**TASK GOAL**
Quote exactly the lines between the line containing "turn = (Vector(target)" and the line containing "ob = bpy.data.objects.new(name, data)", counting those two lines as part of the range. Leave the rest out.

**MATERIAL SHOWN**
========

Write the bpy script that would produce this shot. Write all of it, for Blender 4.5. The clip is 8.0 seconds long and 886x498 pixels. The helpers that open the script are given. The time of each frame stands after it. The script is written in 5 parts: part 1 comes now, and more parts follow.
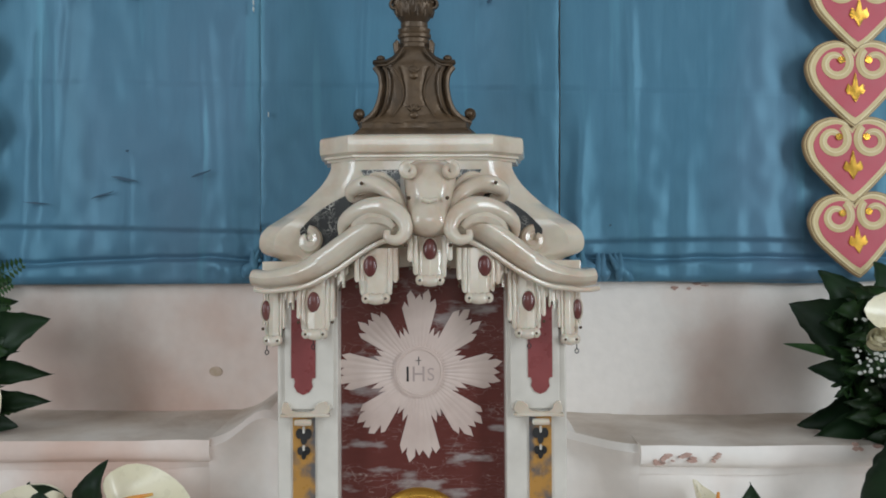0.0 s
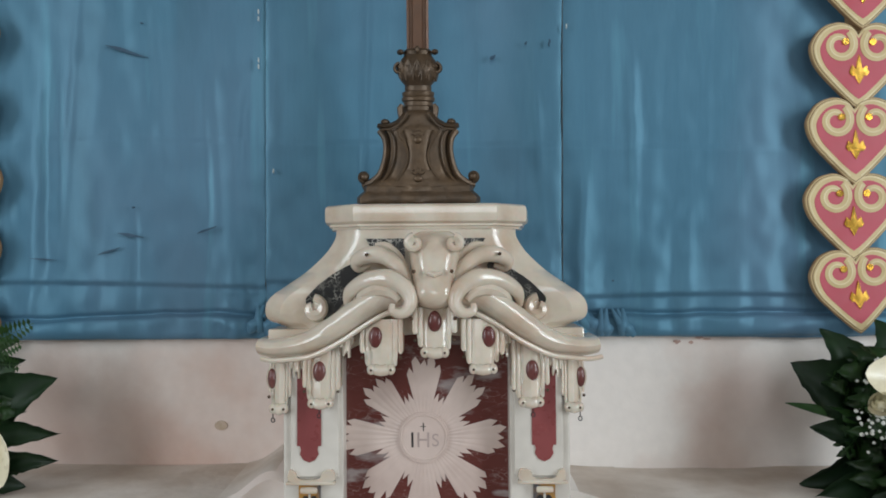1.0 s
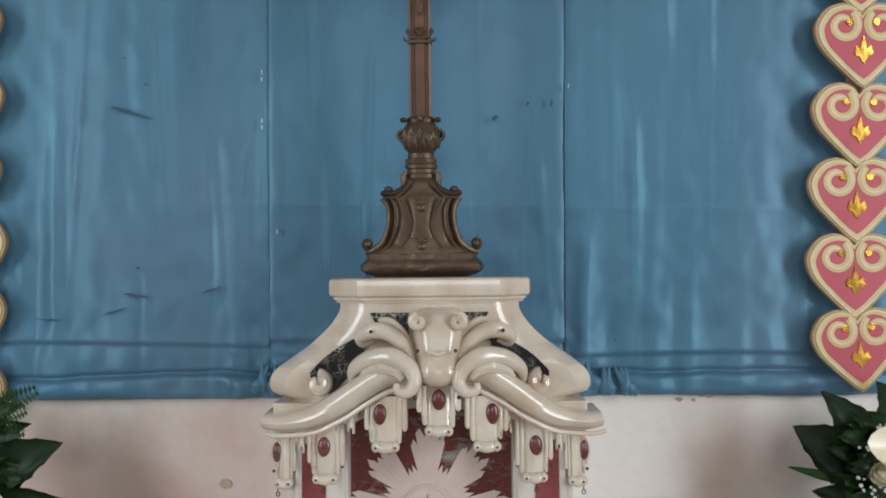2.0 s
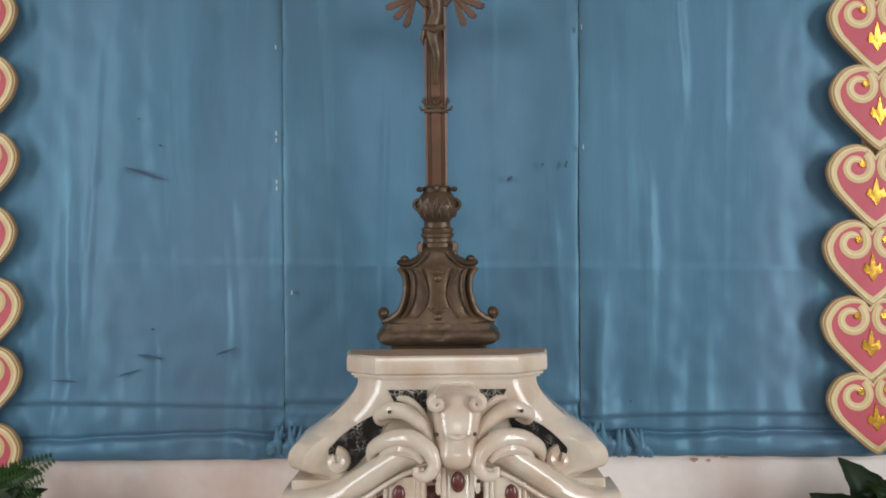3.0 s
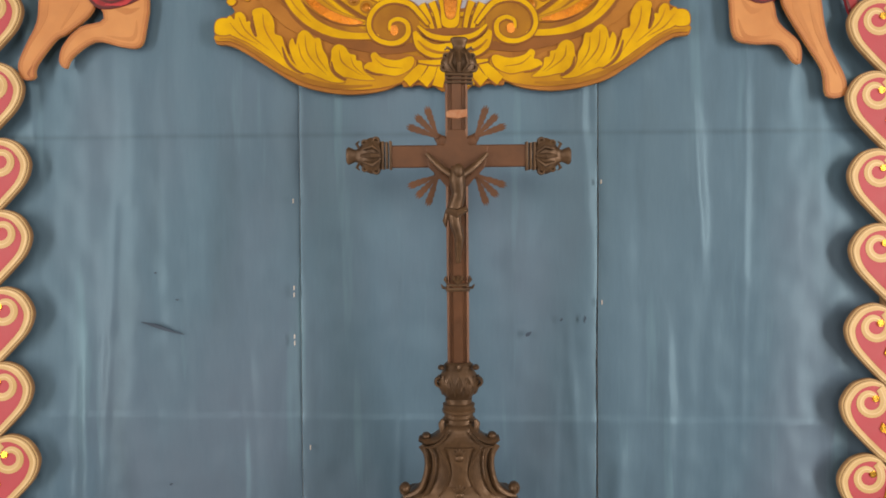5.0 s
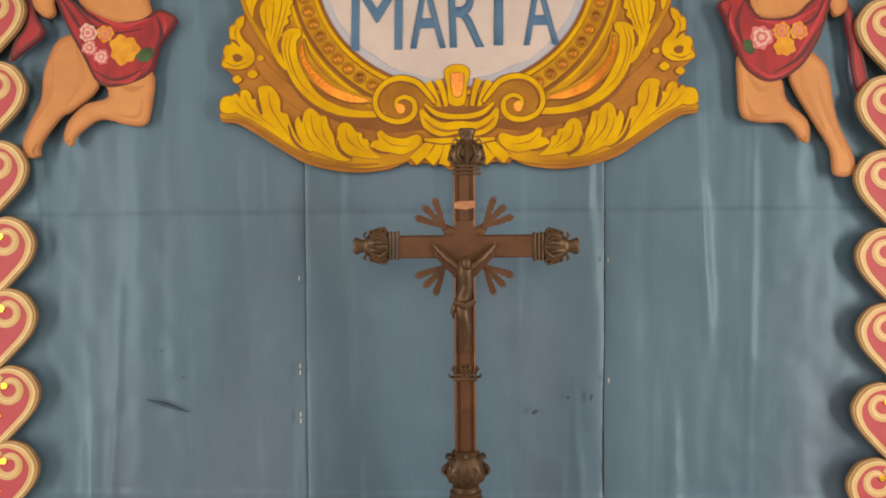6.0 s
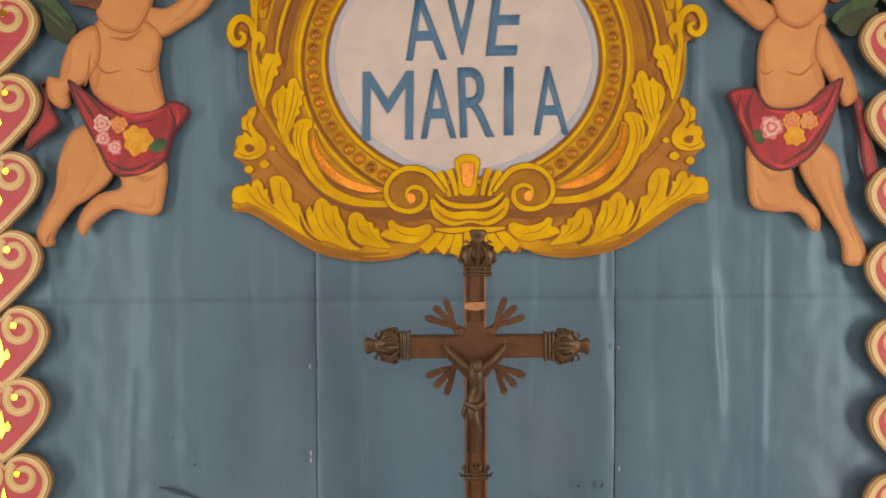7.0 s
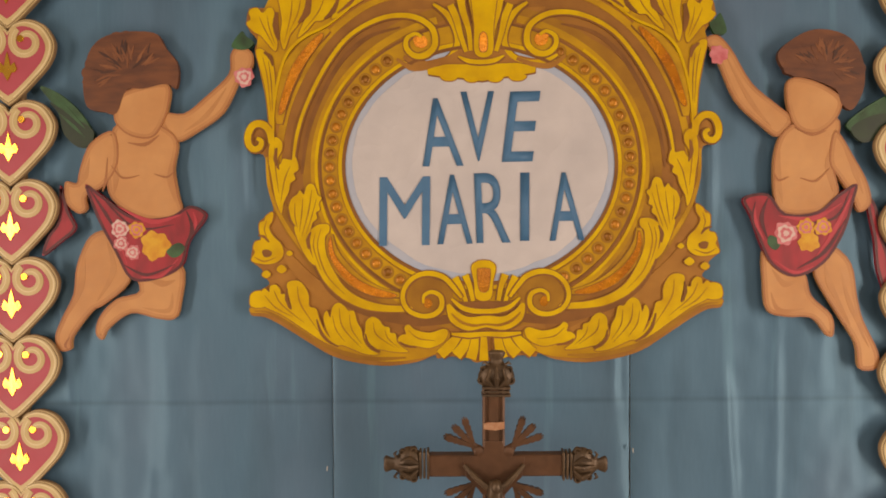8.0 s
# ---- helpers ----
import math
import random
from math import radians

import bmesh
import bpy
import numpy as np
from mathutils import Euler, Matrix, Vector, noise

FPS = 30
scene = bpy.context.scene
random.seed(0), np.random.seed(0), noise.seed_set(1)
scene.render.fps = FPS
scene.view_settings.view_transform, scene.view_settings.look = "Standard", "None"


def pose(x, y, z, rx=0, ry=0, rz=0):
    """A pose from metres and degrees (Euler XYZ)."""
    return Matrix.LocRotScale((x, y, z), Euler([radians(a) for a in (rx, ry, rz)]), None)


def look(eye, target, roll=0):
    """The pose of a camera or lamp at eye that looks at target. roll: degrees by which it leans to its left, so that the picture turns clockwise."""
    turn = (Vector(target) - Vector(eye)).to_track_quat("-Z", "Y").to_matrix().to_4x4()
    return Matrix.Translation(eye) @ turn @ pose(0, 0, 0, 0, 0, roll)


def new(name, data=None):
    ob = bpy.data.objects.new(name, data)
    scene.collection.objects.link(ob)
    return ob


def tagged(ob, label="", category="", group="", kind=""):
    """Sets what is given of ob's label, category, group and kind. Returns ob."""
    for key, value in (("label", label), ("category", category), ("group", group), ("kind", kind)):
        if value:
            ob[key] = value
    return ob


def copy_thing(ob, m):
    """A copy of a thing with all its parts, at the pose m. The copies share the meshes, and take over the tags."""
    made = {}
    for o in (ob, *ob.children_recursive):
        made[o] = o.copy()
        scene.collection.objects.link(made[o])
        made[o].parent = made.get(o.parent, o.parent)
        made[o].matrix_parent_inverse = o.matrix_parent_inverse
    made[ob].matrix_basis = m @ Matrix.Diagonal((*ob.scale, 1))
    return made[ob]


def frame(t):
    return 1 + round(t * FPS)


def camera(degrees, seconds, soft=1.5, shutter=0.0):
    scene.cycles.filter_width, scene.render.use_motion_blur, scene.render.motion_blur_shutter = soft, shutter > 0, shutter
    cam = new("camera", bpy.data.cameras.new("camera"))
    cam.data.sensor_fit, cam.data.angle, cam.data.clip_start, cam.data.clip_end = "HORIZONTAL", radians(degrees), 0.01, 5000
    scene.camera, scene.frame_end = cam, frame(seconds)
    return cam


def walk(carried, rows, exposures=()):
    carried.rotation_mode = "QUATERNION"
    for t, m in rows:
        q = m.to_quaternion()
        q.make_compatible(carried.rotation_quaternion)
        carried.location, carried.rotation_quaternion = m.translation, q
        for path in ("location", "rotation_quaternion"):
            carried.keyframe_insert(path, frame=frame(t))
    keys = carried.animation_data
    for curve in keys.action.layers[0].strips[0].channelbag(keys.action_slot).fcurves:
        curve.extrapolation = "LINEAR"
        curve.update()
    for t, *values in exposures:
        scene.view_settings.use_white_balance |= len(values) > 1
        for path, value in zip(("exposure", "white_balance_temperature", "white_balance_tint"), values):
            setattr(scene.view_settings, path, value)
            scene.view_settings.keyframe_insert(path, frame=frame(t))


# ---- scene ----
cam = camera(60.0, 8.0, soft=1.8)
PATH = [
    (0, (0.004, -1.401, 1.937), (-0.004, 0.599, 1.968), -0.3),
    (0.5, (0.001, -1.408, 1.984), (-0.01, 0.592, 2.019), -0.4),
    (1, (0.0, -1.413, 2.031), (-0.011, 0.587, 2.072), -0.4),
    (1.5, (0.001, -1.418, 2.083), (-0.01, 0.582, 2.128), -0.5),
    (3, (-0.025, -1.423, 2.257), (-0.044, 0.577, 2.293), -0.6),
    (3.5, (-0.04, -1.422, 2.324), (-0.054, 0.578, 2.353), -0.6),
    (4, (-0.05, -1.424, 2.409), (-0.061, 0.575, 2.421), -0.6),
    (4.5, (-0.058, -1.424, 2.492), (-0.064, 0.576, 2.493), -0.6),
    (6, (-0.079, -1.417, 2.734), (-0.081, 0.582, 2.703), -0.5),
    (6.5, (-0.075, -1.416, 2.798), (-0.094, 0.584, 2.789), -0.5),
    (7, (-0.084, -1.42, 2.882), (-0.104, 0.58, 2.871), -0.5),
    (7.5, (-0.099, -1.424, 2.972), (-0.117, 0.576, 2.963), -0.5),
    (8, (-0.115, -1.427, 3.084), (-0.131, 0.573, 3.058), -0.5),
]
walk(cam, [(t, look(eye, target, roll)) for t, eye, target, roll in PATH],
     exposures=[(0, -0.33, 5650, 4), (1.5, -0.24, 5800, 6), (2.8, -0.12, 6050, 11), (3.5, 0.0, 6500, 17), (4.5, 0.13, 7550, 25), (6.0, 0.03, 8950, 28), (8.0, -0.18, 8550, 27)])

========

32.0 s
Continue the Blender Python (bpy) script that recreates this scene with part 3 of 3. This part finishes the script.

========

**RIGHT ANSWER**
    turn = (Vector(target) - Vector(eye)).to_track_quat("-Z", "Y").to_matrix().to_4x4()
    return Matrix.Translation(eye) @ turn @ pose(0, 0, 0, 0, 0, roll)


def new(name, data=None):
    ob = bpy.data.objects.new(name, data)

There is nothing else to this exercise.